Like 40 bajillion other people in the world, I recently read Kathryn Stockett’s The Help. It wasn’t until I was about halfway through that I took a look at some of the reviews and realize what a polarizing work the book actually is. With the arrival of the motion picture adaptation which, like most motion picture adaptations, emphasizes certain elements of the story over others, the backlash has become even more noticeable.

I liked the book. However, I didn’t read it. I listened to it. The audio book version of The Help is one of the best examples of the art of audio booking I’ve ever come across. And I think the awesomeness of the performances might have made it harder for me to see what was really being said through the course of the narrative. Hearing the voices of these characters made them seem like more than just words on a page. If the book had come into my brain it through my eyeballs instead of my ears, I think my experience of it would have been very different.

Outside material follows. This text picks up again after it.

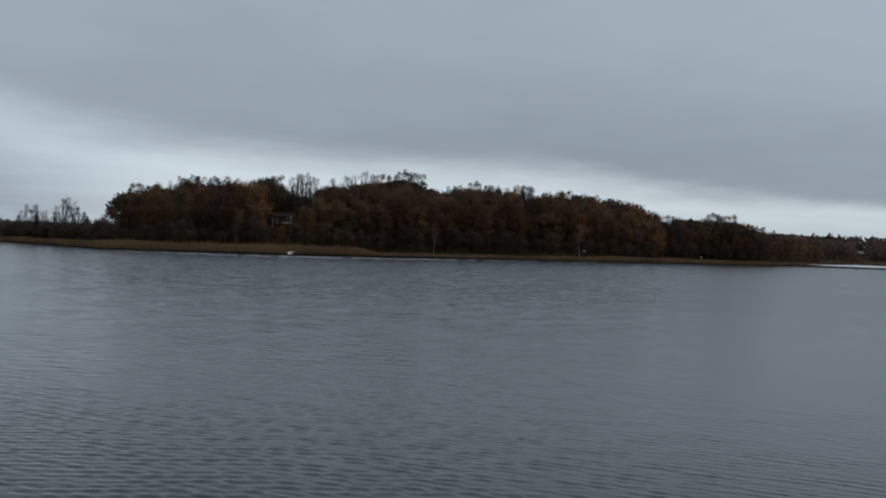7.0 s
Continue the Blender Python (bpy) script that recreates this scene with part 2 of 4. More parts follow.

I liked the book. I recognize some of the more manipulative elements in the story, and yes, Skeeter Phelan’s role as catalyst made me uncomfortable. But hearing those voices performed as they were made me feel like the book was more about women helping women that about a white woman filtering the experiences of black women.

I don’t feel guilty about enjoying my experience of the book. Thanks to the narrators, I felt as if I were in the company of three wonderful, strong women for the days I was listening to the story. I also think that the engaging nature of the story, while in many ways undercutting the reality of the time, has made these issues and questions accessible to people who might otherwise never have thought about it. Now people are talking—about what life was really like them, about what life is like for domestics now. About what the book misses, avoids, or misrepresents in its efforts to tell that story.

So, yes, the book is flawed. Perhaps deeply so. But the conversation coming out of it is one that needs to happen and which might, in the long run, help lead to necessary awareness and changes in the world around us.